* Start *

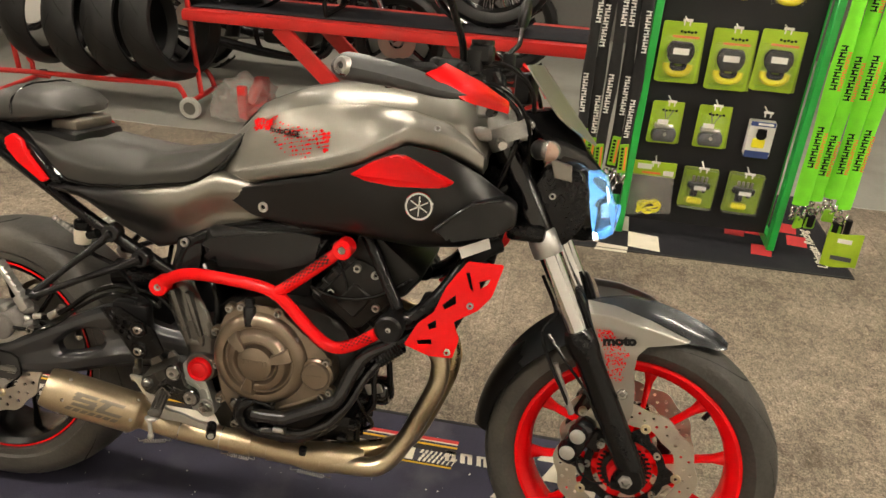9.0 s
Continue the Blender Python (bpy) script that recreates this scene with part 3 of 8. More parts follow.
def wheel(cx, cz, r_out, half_w, r_rim, rim_w, rimmat, name, label, steer, crown, spoke_n, hub_r, hub_w, stripe=None, pairs=None, deep=1.0):
    m = at(cx, cz)
    # rim: barrel with flanges and a drop centre
    w = rim_w / 2
    bm = bmesh.new()
    lathe(bm, [(r_rim + 0.010, -w), (r_rim + 0.012, -w + 0.004), (r_rim - 0.001, -w + 0.010), (r_rim - 0.012 * deep, -w * 0.62), (r_rim - 0.022 * deep, -w * 0.3), (r_rim - 0.022 * deep, w * 0.3),
               (r_rim - 0.012 * deep, w * 0.62), (r_rim - 0.001, w - 0.010), (r_rim + 0.012, w - 0.004), (r_rim + 0.010, w), (r_rim + 0.004, w + 0.001),
               (r_rim - 0.004 - 0.010 * deep, w - 0.008), (r_rim - 0.004 - 0.022 * deep, w * 0.62), (r_rim - 0.004 - 0.028 * deep, w * 0.3), (r_rim - 0.004 - 0.030 * deep, 0), (r_rim - 0.004 - 0.028 * deep, -w * 0.3), (r_rim - 0.004 - 0.022 * deep, -w * 0.62), (r_rim - 0.004 - 0.010 * deep, -w + 0.008), (r_rim + 0.004, -w - 0.001)],
          m, 72, closed=True)
    rim = bp(name, bm, rimmat, label, steer=steer)
    # spokes and hub
    for k in range(spoke_n):
        a = 2 * math.pi * k / spoke_n + 0.16 if pairs is None else radians(-23.5 + 72 * (k // 2) + (pairs if k % 2 else -pairs))
        bm = bmesh.new()
        f = m @ Matrix.Rotation(a, 4, "Z")
        rows = []
        for u in np.linspace(0, 1, 7):
            rr = hub_r * 0.8 + (r_rim - 0.004 - 0.020 * deep - hub_r * 0.8) * u
            wd = (0.0105 - 0.0035 * math.sin(math.pi * min(1, u * 1.1)) + 0.010 * max(0, u - 0.86) / 0.14) * (0.85 if steer is True else 0.46)
            dp = (0.020 - 0.008 * u) * (1.0 if steer is True else 0.8)
            sw = 0.03 * (1 - u) * (1 if k % 2 else -1) * 0.35
            rows.append([f @ Vector((rr, sw + wd * math.cos(t) * (1.0 if abs(math.cos(t)) > 0.5 else 1.0), dp * math.sin(t))) for t in [2 * math.pi * q / 10 for q in range(10)]])
        grid_surf(bm, rows, closed=True)
        bp("spoke", bm, rimmat, parent=rim, steer=steer)
    bm = bmesh.new()
    lathe(bm, [(0.018, hub_w), (hub_r * 0.7, hub_w), (hub_r * 0.78, hub_w - 0.004), (hub_r * 0.8, hub_w * 0.5), (hub_r, hub_w * 0.35), (hub_r, -hub_w * 0.35), (hub_r * 0.8, -hub_w * 0.5), (hub_r * 0.78, -hub_w + 0.004), (hub_r * 0.7, -hub_w), (0.018, -hub_w)], m, 36, closed=True)
    bp("hub", bm, rimmat, parent=rim, steer=steer)
    if stripe:
        bm = bmesh.new()
        for s in (-1, 1):
            lathe(bm, [(r_rim + 0.0098, s * (w + 0.0018)), (r_rim + 0.0058, s * (w + 0.0020))], m, 96)
        bp("rim_tape", bm, stripe, "red rim tape", rim, steer)
    # tyre: rounded crown, sidewalls, bead; slanted sipes as strips, groove shade in their colour
    bm = bmesh.new()
    prof = []
    for t in np.linspace(-1, 1, 25):
        y = half_w * math.sin(t * math.pi / 2 * 0.98)
        z = r_out - crown * (1 - math.sqrt(max(0, 1 - (abs(t)) ** 2.0 * 0.985)))
        prof.append((z, y))
    sid = [(r_rim + 0.030, half_w * 0.94), (r_rim + 0.016, w + 0.004), (r_rim + 0.0128, w - 0.001), (r_rim + 0.008, w - 0.008)]
    prof = [(r, -h) for r, h in sid[::-1]] + prof + sid
    lathe(bm, prof, m, 96)
    tyre = bp("tyre", bm, "rubber" if steer is True else "wornrubber", "worn black road tyre" if steer is True else "scuffed grey-black road tyre", rim, steer)
    for k in range(24 if half_w < 0.07 else 20):
        bm = bmesh.new()
        side = 1 if k % 2 else -1
        a0 = 2 * math.pi * k / (24 if half_w < 0.07 else 20)
        rows = []
        for u in np.linspace(0, 1, 9):
            t = 0.10 + 0.72 * u
            a = a0 + (0.55 if half_w < 0.07 else 0.42) * u - 0.14 * math.sin(u * math.pi)
            y = half_w * math.sin(t * math.pi / 2 * 0.98) * side
            z = r_out - crown * (1 - math.sqrt(max(0, 1 - t ** 2 * 0.985))) + 0.0006
            d = 0.0044 * (1 - abs(2 * u - 0.9) ** 3 * 0.7) / z
            rows.append([m @ Vector((z * math.cos(a - d), z * math.sin(a - d), y)), m @ Vector((z * math.cos(a + d), z * math.sin(a + d), y))])
        grid_surf(bm, rows)
        bp("tread_groove", bm, "groove", parent=tyre, steer=steer)
    return rim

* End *

### REQUEST
Transcribe the preceding listing in its entirety and with exact wording, leaving out pictures.

### ANSWER IN FULL
9.0 s
Continue the Blender Python (bpy) script that recreates this scene with part 3 of 8. More parts follow.
def wheel(cx, cz, r_out, half_w, r_rim, rim_w, rimmat, name, label, steer, crown, spoke_n, hub_r, hub_w, stripe=None, pairs=None, deep=1.0):
    m = at(cx, cz)
    # rim: barrel with flanges and a drop centre
    w = rim_w / 2
    bm = bmesh.new()
    lathe(bm, [(r_rim + 0.010, -w), (r_rim + 0.012, -w + 0.004), (r_rim - 0.001, -w + 0.010), (r_rim - 0.012 * deep, -w * 0.62), (r_rim - 0.022 * deep, -w * 0.3), (r_rim - 0.022 * deep, w * 0.3),
               (r_rim - 0.012 * deep, w * 0.62), (r_rim - 0.001, w - 0.010), (r_rim + 0.012, w - 0.004), (r_rim + 0.010, w), (r_rim + 0.004, w + 0.001),
               (r_rim - 0.004 - 0.010 * deep, w - 0.008), (r_rim - 0.004 - 0.022 * deep, w * 0.62), (r_rim - 0.004 - 0.028 * deep, w * 0.3), (r_rim - 0.004 - 0.030 * deep, 0), (r_rim - 0.004 - 0.028 * deep, -w * 0.3), (r_rim - 0.004 - 0.022 * deep, -w * 0.62), (r_rim - 0.004 - 0.010 * deep, -w + 0.008), (r_rim + 0.004, -w - 0.001)],
          m, 72, closed=True)
    rim = bp(name, bm, rimmat, label, steer=steer)
    # spokes and hub
    for k in range(spoke_n):
        a = 2 * math.pi * k / spoke_n + 0.16 if pairs is None else radians(-23.5 + 72 * (k // 2) + (pairs if k % 2 else -pairs))
        bm = bmesh.new()
        f = m @ Matrix.Rotation(a, 4, "Z")
        rows = []
        for u in np.linspace(0, 1, 7):
            rr = hub_r * 0.8 + (r_rim - 0.004 - 0.020 * deep - hub_r * 0.8) * u
            wd = (0.0105 - 0.0035 * math.sin(math.pi * min(1, u * 1.1)) + 0.010 * max(0, u - 0.86) / 0.14) * (0.85 if steer is True else 0.46)
            dp = (0.020 - 0.008 * u) * (1.0 if steer is True else 0.8)
            sw = 0.03 * (1 - u) * (1 if k % 2 else -1) * 0.35
            rows.append([f @ Vector((rr, sw + wd * math.cos(t) * (1.0 if abs(math.cos(t)) > 0.5 else 1.0), dp * math.sin(t))) for t in [2 * math.pi * q / 10 for q in range(10)]])
        grid_surf(bm, rows, closed=True)
        bp("spoke", bm, rimmat, parent=rim, steer=steer)
    bm = bmesh.new()
    lathe(bm, [(0.018, hub_w), (hub_r * 0.7, hub_w), (hub_r * 0.78, hub_w - 0.004), (hub_r * 0.8, hub_w * 0.5), (hub_r, hub_w * 0.35), (hub_r, -hub_w * 0.35), (hub_r * 0.8, -hub_w * 0.5), (hub_r * 0.78, -hub_w + 0.004), (hub_r * 0.7, -hub_w), (0.018, -hub_w)], m, 36, closed=True)
    bp("hub", bm, rimmat, parent=rim, steer=steer)
    if stripe:
        bm = bmesh.new()
        for s in (-1, 1):
            lathe(bm, [(r_rim + 0.0098, s * (w + 0.0018)), (r_rim + 0.0058, s * (w + 0.0020))], m, 96)
        bp("rim_tape", bm, stripe, "red rim tape", rim, steer)
    # tyre: rounded crown, sidewalls, bead; slanted sipes as strips, groove shade in their colour
    bm = bmesh.new()
    prof = []
    for t in np.linspace(-1, 1, 25):
        y = half_w * math.sin(t * math.pi / 2 * 0.98)
        z = r_out - crown * (1 - math.sqrt(max(0, 1 - (abs(t)) ** 2.0 * 0.985)))
        prof.append((z, y))
    sid = [(r_rim + 0.030, half_w * 0.94), (r_rim + 0.016, w + 0.004), (r_rim + 0.0128, w - 0.001), (r_rim + 0.008, w - 0.008)]
    prof = [(r, -h) for r, h in sid[::-1]] + prof + sid
    lathe(bm, prof, m, 96)
    tyre = bp("tyre", bm, "rubber" if steer is True else "wornrubber", "worn black road tyre" if steer is True else "scuffed grey-black road tyre", rim, steer)
    for k in range(24 if half_w < 0.07 else 20):
        bm = bmesh.new()
        side = 1 if k % 2 else -1
        a0 = 2 * math.pi * k / (24 if half_w < 0.07 else 20)
        rows = []
        for u in np.linspace(0, 1, 9):
            t = 0.10 + 0.72 * u
            a = a0 + (0.55 if half_w < 0.07 else 0.42) * u - 0.14 * math.sin(u * math.pi)
            y = half_w * math.sin(t * math.pi / 2 * 0.98) * side
            z = r_out - crown * (1 - math.sqrt(max(0, 1 - t ** 2 * 0.985))) + 0.0006
            d = 0.0044 * (1 - abs(2 * u - 0.9) ** 3 * 0.7) / z
            rows.append([m @ Vector((z * math.cos(a - d), z * math.sin(a - d), y)), m @ Vector((z * math.cos(a + d), z * math.sin(a + d), y))])
        grid_surf(bm, rows)
        bp("tread_groove", bm, "groove", parent=tyre, steer=steer)
    return rim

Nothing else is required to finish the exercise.